CoxFormer Landscape Architecture Professor and interim director of the Robert Reich School of Landscape Architecture Van Cox was the recipient of this year’s College of Art + Design Honor Award. The annual award is given to those who have had a substantial impact on the College.

Cox, who retired in May after teaching at LSU for 36 years, came to the University in 1967 to study Landscape Architecture as an undergraduate. He received his BLA in 1972 and went on to receive an MFA from LSU in 1979.

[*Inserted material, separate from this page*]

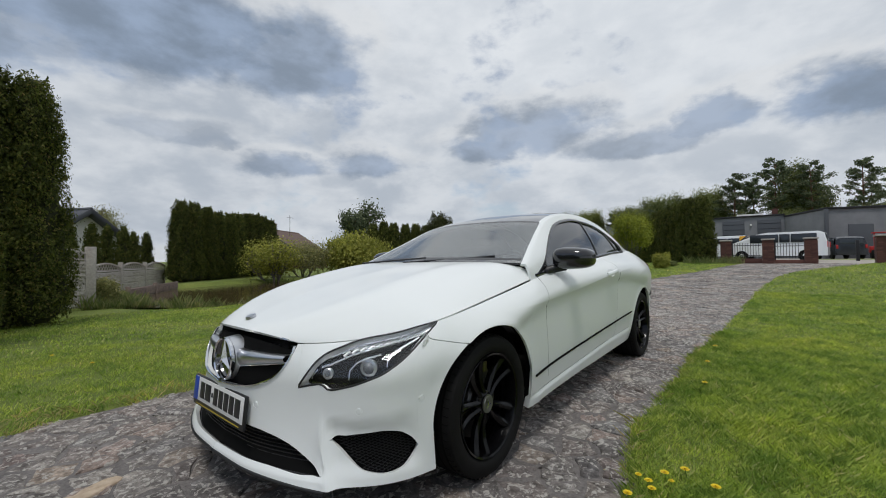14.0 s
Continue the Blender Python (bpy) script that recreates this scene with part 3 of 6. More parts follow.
# bare spring trees behind the house
def birch(seed, h):
    """A slender tree with one leader, steep side branches, fine twigs and small buds."""
    ob = tagged(new("birch"), "tall thin tree with fine twigs and budding crown", "tree")
    r = random.Random(seed)
    v, f, ends = [], [], []
    lean = Vector((r.uniform(-.05, .05), r.uniform(-.05, .05), 1))
    limb(v, f, (0, 0, -.2), lean * h * .55, .085, .055, 6)
    limb(v, f, lean * h * .55, lean * h, .055, .012, 5)
    for k in range(46):
        t = .22 + .77 * (k + r.random()) / 46
        w = k * 2.4 + r.uniform(-.5, .5)
        ln = h * (.09 + .20 * (1 - t) ** .7) * r.uniform(.7, 1.2)
        p = lean * h * t
        d = Vector((math.cos(w), math.sin(w), r.uniform(.7, 1.25))).normalized()
        limb(v, f, p, p + d * ln, .022, .008, 4)
        for j in range(7):
            q = p + d * ln * r.uniform(.25, 1.0)
            e = (d + Vector((r.uniform(-.9, .9), r.uniform(-.9, .9), r.uniform(-.1, .7)))).normalized() * ln * r.uniform(.25, .5)
            limb(v, f, q, q + e, .011, .005, 3)
            ends.append((q + e, e))
            ends.append((q + e * .5, e))
    part("trunk", mesh_of("trunk", v, f), GREY_BARK, ob)
    g = np.random.default_rng(seed)
    pts = np.concatenate([np.array(q)[None] + g.normal(0, .15, (5, 3)) for q, e in ends])
    part("crown", flake_mesh("crown", flakes(pts, g.normal(0, 1, pts.shape), .048, seed, 1.4, .8), BUD_LEAF), None, ob)
    return ob


bare = [birch(400 + i, 8.9) for i in range(3)]
bare_spots = [(16.5 - .72 * i, -41 - (i % 3) * 1.6, .88 + .20 * math.sin(math.pi * (i + .5) / 19)) for i in range(20)]
for i, (x, y, k) in enumerate(bare_spots):
    t = put(bare[i], x, y, 60 * i, k) if i < 3 else put_copy(bare[i % 3], x, y, 77 * i, k)
    t["group"] = "bare trees behind the white house"
put(broadleaf("house_willow", "large willow with thin hanging yellow-green twigs", 99, 7.6, .65, None, HAZE_LEAF, BARK, 60, .065, .55, 3, .18, 1, .36, .5, 4, "willow", .1, 1.4), -3.6, -37.5)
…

As a student, his most memorable experiences were the result of Professor (and founder of the School) Doc Reich who created a family atmosphere among faculty and students with regular ice cream socials and potluck suppers. Reich’s belief that students in the program needed travel as a part of their education not just in Landscape Architecture, but also in life, affected Cox deeply.

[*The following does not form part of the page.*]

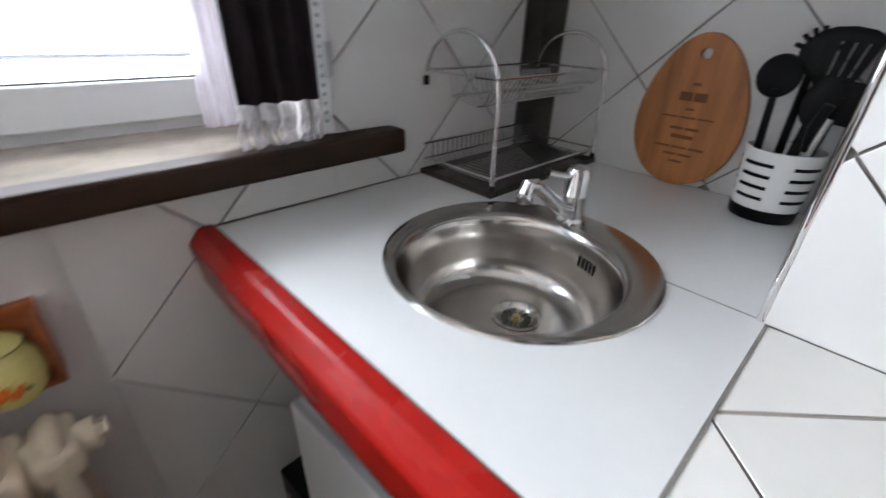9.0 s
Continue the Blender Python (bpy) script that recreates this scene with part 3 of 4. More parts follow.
# ---- jar shelf ----
rack_b = thing("spice_shelf", "small red-brown wooden wall box holding three jars", "shelf")
JX0, JX1, JZ0, JZ1 = 0.664, 0.942, 0.708, 0.832
part("back_board", box(JX0, N - 0.014, JZ0, JX1, N, JZ1, 0.001), M_SHELF, rack_b)
part("bottom_board", box(JX0, N - 0.055, JZ0, JX1, N - 0.0142, JZ0 + 0.010, 0.002), M_SHELF, rack_b)
part("side_board", box(JX0, N - 0.055, JZ0 + 0.010, JX0 + 0.009, N - 0.0142, JZ1 - 0.004, 0.002), M_SHELF, rack_b)
part("side_board", box(JX1 - 0.009, N - 0.055, JZ0 + 0.010, JX1, N - 0.0142, JZ1 - 0.004, 0.002), M_SHELF, rack_b)
for i in range(3):
    jx = JX0 + 0.053 + 0.086 * i
    jar = thing("spice_jar", "pale yellow ceramic jar with an orange flower motif", "jar", (jx, N - 0.0575, JZ0 + 0.010), group="jars in the wooden wall box")
    body = part("jar_body", lathe([(0, 0), (0.028, 0), (0.038, 0.014), (0.042, 0.035), (0.040, 0.060), (0.030, 0.077), (0.026, 0.080), (0, 0.080)], 28), M_JAR, jar, "", True)
    part("lid", lathe([(0.0, 0.094), (0.006, 0.100), (0.010, 0.104), (0.006, 0.110), (0, 0.111)], 16), M_JAR, jar, "", True)
    part("lid_plate", lathe([(0.030, 0.081), (0.033, 0.086), (0.024, 0.095), (0.006, 0.099), (0, 0.099)], 24), M_JAR, jar, "", True)
    motif = bmesh.new()
    for k, (dx, dz, r) in enumerate(((-0.010, 0.030, 0.009), (0.004, 0.028, 0.009), (-0.002, 0.038, 0.008), (0.012, 0.036, 0.006))):
        merge(motif, moved(lathe([(0, 0.004), (r * 0.7, 0.003), (r, -0.003)], 10), pose(dx, -0.0405 + 0.1 * dx * dx, dz, 90, 0, 0)))
    part("motif", motif, M_ORANGE, body, "orange painted flowers")
    leaf = bmesh.new()
    for dx, dz in ((-0.009, 0.047), (-0.001, 0.050), (0.008, 0.047), (-0.015, 0.040), (0.017, 0.030)):
        merge(leaf, moved(lathe([(0, 0.003), (0.006, -0.003)], 8), pose(dx, -0.0385, dz, 90, 0, 0)))
    part("motif_leaves", leaf, M_GREEN, body, "green painted leaves")

# ---- kitchen counter and bar ----
T = C - 0.022
frame_bar = thing("bar_counter", "red stained wood edged bar counter with cream tiles", "counter", kind="structure")
core = prism([(1.49, 0.772), (4.6, 0.772), (4.6, 1.185), (2.37, 1.185), (2.37, 1.200), (1.617, 1.200), (1.617, 1.645), (1.205, 1.645), (1.254, 1.002)], T - 0.055, C - 0.0015)
part("grout_bed", core, M_CGROUT, frame_bar)
edge = [(4.6, 0.74), (1.468, 0.74), (1.216, 0.985), (1.164, 1.6435), (1.150, N - 0.003)]
inner = [(4.6, 0.776), (1.492, 0.776), (1.258, 1.004), (1.208, 1.6435), (1.194, N - 0.003)]
seam_in = [(4.6, 0.7795), (1.4935, 0.7795), (1.2615, 1.0055), (1.2115, 1.6435), (1.1975, N - 0.003)]


def moulding(outer, inside, profile):
    """A board along two lines; profile: (share of the way from inside to outer, height over the counter)."""
    own = bmesh.new()
    loops = [[own.verts.new((q[0] + (p[0] - q[0]) * f, q[1] + (p[1] - q[1]) * f, C + z)) for f, z in profile] for p, q in zip(outer, inside)]
    k = len(profile)
    for u, w in zip(loops, loops[1:]):
        for i in range(k):
            own.faces.new((u[i], u[(i + 1) % k], w[(i + 1) % k], w[i]))
    own.faces.new(loops[0])
    own.faces.new(loops[-1][::-1])
    return own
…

“Doc, who was from New York, had a philosophy that most who went through the program were from small towns and had never really traveled outside of Louisiana,” Cox said. And this was true of Cox himself. Two weeks before the beginning of school in1969, Cox and his classmates got a notice that there would be a field trip out west. The adventure involved three straight days of driving on a bus where they dined on peanut butter and jelly sandwiches and made their first stop at Yosemite, where they got their first showers since leaving Louisiana. “Everybody griped about it until we saw how beautiful it was,” he said. “We all went out with crew cuts and came back with long hair.”

On this formative trip, students visited professional offices and Haight Ashbury in San Francisco and many saw the musical Hair. They visited the Grand Canyon, the desert in New Mexico and got to see designs done by LSU alumni out west. “The trip exposed us to things we would never have seen around here,” Cox said. “School travel introduced me to different cultures and designs, made my view broader and introduced me to people from around the world that I now know really well. It also offers landscape architecture students great job opportunities around the world.”

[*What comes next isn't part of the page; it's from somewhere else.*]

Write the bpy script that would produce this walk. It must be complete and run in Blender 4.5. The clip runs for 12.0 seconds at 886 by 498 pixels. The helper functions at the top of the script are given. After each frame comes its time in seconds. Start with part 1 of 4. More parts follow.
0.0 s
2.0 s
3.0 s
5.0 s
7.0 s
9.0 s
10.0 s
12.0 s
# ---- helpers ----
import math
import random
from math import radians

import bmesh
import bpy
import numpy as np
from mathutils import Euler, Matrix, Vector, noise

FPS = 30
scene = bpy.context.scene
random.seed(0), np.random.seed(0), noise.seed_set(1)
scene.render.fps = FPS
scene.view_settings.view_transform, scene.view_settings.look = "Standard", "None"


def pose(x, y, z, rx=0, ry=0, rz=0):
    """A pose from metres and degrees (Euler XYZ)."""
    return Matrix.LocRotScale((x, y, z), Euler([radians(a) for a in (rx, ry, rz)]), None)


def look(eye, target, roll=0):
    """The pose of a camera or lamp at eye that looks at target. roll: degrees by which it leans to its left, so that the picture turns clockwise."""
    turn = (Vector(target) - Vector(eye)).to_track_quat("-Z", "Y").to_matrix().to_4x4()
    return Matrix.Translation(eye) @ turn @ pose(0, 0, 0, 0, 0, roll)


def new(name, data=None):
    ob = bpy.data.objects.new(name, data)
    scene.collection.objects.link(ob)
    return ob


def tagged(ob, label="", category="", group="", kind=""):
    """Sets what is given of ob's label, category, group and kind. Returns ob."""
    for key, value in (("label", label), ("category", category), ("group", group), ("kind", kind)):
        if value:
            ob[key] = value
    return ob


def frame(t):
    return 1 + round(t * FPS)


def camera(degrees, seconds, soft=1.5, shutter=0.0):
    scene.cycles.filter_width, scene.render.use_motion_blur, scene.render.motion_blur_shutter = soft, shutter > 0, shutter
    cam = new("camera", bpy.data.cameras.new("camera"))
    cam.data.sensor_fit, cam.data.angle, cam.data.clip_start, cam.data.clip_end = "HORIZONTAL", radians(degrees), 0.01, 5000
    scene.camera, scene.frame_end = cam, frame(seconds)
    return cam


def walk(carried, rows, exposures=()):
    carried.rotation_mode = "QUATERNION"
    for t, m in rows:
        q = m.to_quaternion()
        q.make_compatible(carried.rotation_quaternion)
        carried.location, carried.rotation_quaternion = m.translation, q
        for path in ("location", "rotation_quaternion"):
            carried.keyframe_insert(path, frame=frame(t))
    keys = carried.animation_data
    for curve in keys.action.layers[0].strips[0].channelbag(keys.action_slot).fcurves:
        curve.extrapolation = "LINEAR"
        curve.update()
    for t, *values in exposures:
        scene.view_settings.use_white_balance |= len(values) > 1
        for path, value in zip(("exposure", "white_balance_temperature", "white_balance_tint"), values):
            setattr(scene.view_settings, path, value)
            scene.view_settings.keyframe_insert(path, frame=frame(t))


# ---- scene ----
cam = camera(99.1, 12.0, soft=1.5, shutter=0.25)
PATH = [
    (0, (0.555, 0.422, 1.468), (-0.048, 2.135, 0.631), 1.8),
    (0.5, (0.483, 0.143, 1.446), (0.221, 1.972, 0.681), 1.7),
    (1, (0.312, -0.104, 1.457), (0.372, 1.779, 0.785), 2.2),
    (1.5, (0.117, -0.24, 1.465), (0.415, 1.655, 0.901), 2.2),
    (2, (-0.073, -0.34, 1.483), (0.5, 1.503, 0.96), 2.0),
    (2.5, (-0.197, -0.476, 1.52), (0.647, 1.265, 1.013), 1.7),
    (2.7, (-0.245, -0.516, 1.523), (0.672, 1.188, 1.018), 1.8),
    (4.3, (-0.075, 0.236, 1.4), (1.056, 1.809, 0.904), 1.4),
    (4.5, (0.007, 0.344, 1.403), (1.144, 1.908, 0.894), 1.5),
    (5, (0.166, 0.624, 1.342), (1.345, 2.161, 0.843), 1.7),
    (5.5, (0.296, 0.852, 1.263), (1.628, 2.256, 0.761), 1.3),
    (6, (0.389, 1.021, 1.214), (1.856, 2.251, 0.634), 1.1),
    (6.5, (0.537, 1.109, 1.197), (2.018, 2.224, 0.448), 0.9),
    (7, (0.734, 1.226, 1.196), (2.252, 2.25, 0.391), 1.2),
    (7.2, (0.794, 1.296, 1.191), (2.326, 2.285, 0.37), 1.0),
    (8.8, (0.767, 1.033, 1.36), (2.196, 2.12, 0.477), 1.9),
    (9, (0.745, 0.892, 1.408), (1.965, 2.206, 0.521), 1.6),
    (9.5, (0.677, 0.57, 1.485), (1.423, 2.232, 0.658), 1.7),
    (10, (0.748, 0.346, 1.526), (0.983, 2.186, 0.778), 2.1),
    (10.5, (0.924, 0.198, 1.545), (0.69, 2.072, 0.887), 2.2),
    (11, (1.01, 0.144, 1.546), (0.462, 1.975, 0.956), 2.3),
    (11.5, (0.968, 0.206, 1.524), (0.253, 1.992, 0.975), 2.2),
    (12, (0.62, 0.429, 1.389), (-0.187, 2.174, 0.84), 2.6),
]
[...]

Cox not only enjoyed his years of teaching at LSU, but also gave back to the LSU community, including The Hilltop Arboretum, and the greater Baton Rouge community as well. During his interim directorship, the School attained top-ranking for the School’s BLA program and the 2nd-ranking for the MLA program from DesignIntelligence in consecutive years, and inaugurated the Max Z. Conrad Lecture Series whose contributions increased. In addition to this year’s “Honor Award” from the College, in 1996, he received an “Outstanding Teacher Award” (1996) and was twice named “Outstanding Faculty Member (1987; 2002); by students in the School. Cox was elected Trustee of the Louisiana Chapter of the American Society of Landscape Architects for six years (1990-1996) and was then elected by the national membership as vice president for education for the next three years.

Among the projects he enjoyed most was working with lead researcher, Associate Professor Michael Desmond, authoring and illustrating the chapter on the evolution of the LSU Campus Landscape and illustrations for inclusion in a Getty Foundation Grant report. This project became a book by Desmond, The Architecture of LSU, published this year by LSU Press.

Up next for Cox will be a trip on a riverboat from New Orleans to Memphis during which he will give lectures in St. Francisville, Natchez and Vicksburg. After that, he will do consulting while living in Baton Rouge. At his retirement reception, held at Hilltop Arboretum in May, Cox was surprised and delighted when it was announced that his wife, Jan, set up a student travel scholarship for the School in his name.